I am faced first of all with this difficulty, that whereas s. 23 of Ordinance 19 of 1929 appears to be absolute in terms, yet s. 25, et. seq., all relate to "drugs under this part of this Ordinance", and prepared opium is undoubtedly a drug under such Part II of the Ordinance.[2]
A closer scrutiny of s. 23, however, would seem to show that the prepared opium referred to in that section is a special preparation of opium so prepared as to be susceptible of being smoked or consumed in some form of pipe and together with such preparation there is a further absolute prohibition on the importation of any article that can be used either in the preparation of the opium for smoking or to assist in the smoking.
Now in this case I have no evidence beyond that the objectionable substance is a preparation of opium and since every penal statute must be construed strictly and so far as possible in favour of the accused, in the absence of evidence that Exhibit A is a preparation susceptible of being smoked, I feel bound to hold that the exhibit is not a preparation on which there is an absolute ban as regards importation.
There now arises the further point, was the accused the actual importer of the exhibit? I have carefully considered all relevant assistance which I can find and albeit with some hesitation I come to the conclusion that in the absence of any definition of the term "importer" in local legislation I should adopt the perfectly logical definition in s. 284 of 39 and 40, Vict., c. 36.[3] Reading that section carefully I cannot consider that the words "possessed of" can mean an innocent carrier of a parcel and accordingly I come to the conclusion that Wong Chow was not the importer of this parcel of opium. Any other conclusion, it seems to me, might lead to very curious results. I can conceive a case in which the shipping company might be held responsible for the importation of a packet innocently received for carriage; the agents of the post office might even be held similarly liable, and so, the more especially in a criminal charge, I feel constrained to hold that the importer is the receiver or addressee of the parcel, who is beneficially interested therein or, of course, one who might land the parcel knowing its contents and attempt to smuggle it through the Customs.
No such state of mind or action may be attributed to the accused and accordingly I hold that both in fact and in law the charge against him cannot be sustained.
There will accordingly be a verdict of "not guilty."

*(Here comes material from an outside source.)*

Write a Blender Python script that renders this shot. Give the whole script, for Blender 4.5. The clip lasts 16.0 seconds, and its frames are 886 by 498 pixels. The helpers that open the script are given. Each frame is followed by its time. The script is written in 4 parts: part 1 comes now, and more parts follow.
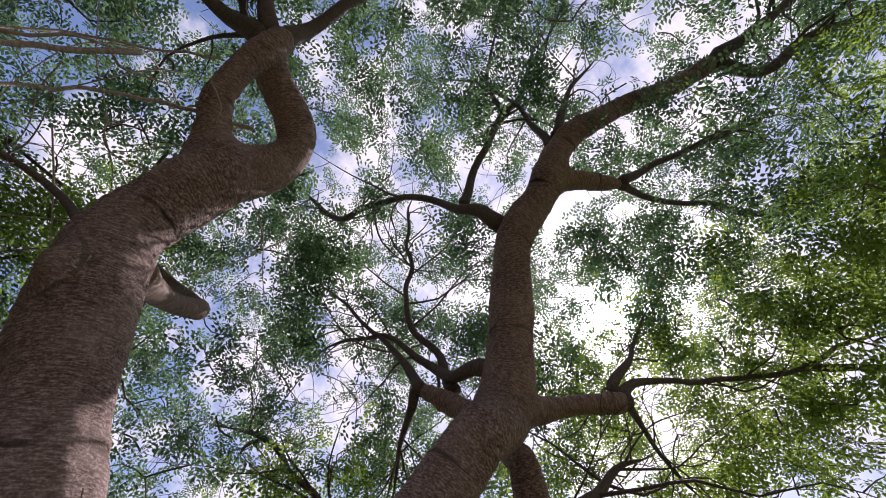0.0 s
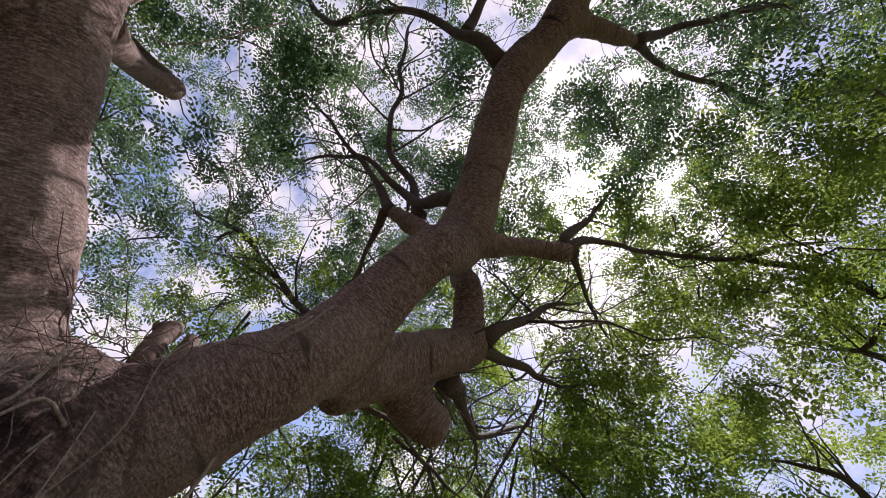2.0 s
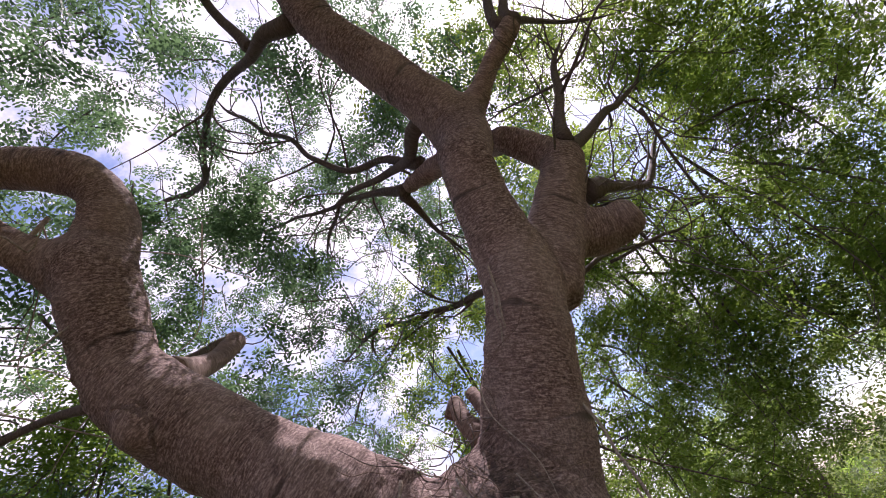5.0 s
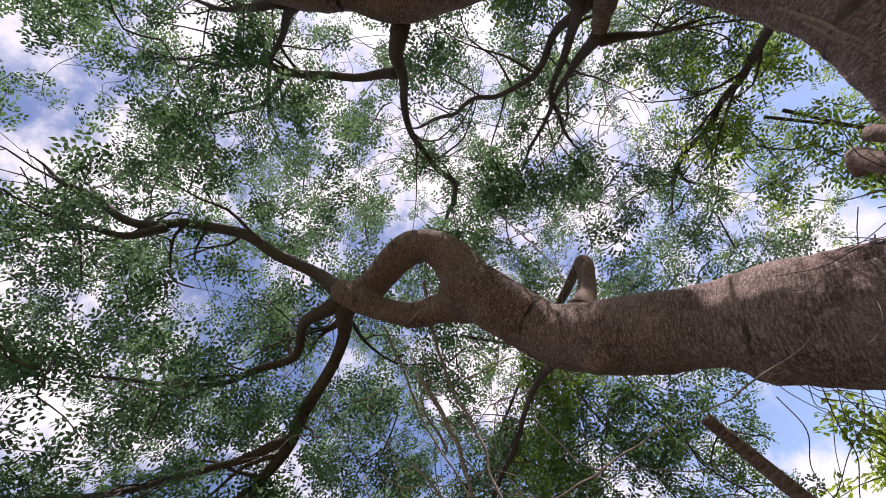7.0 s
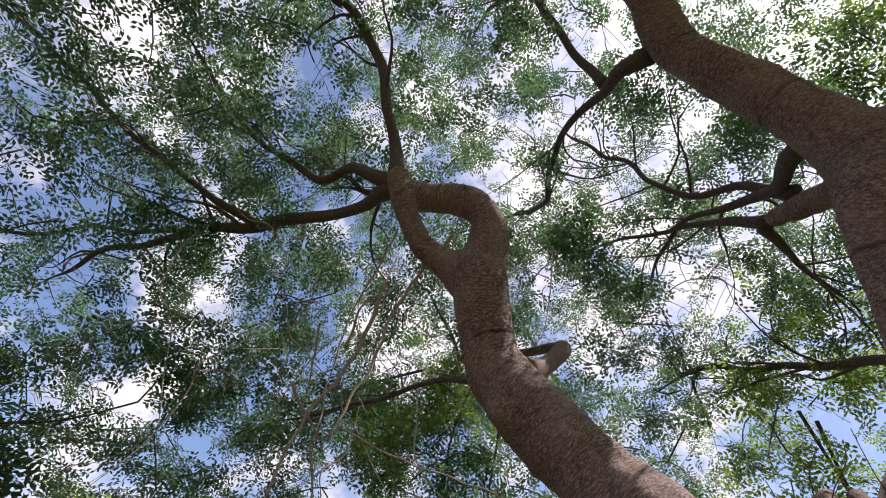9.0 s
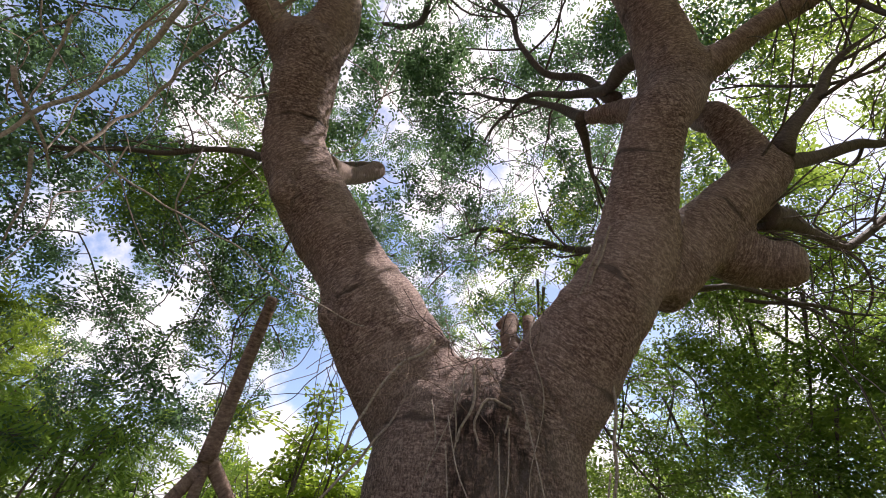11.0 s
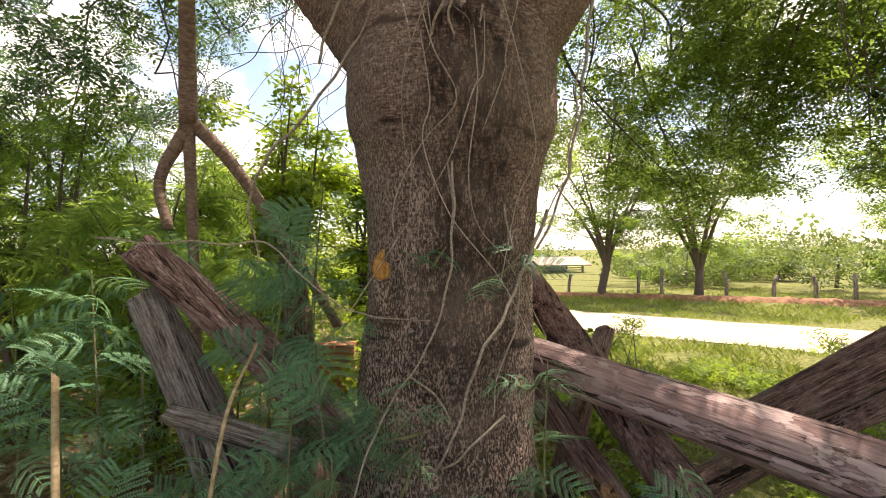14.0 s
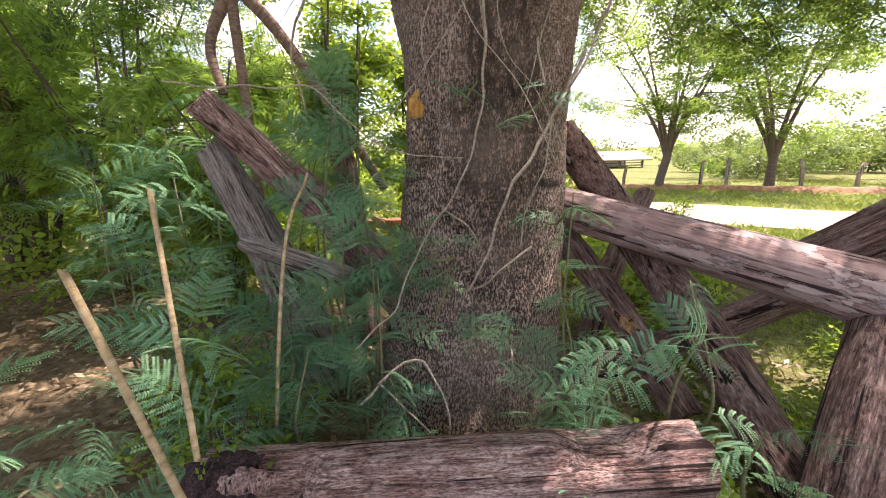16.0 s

I only desire to add that I have come to this conclusion with a certain degree of hesitation—if I had been sitting as a High Court judge in England I should, I think, have convicted and given leave to appeal, but I cannot put a person in the position of accused to the expense of an appeal, and so, since I have a doubt, it is better that a guilty man should escape rather than that an innocent man should suffer.
[1] Vide Editorial Note.
[2] Ibid.
[3] Customs Consolidation Act, 1876.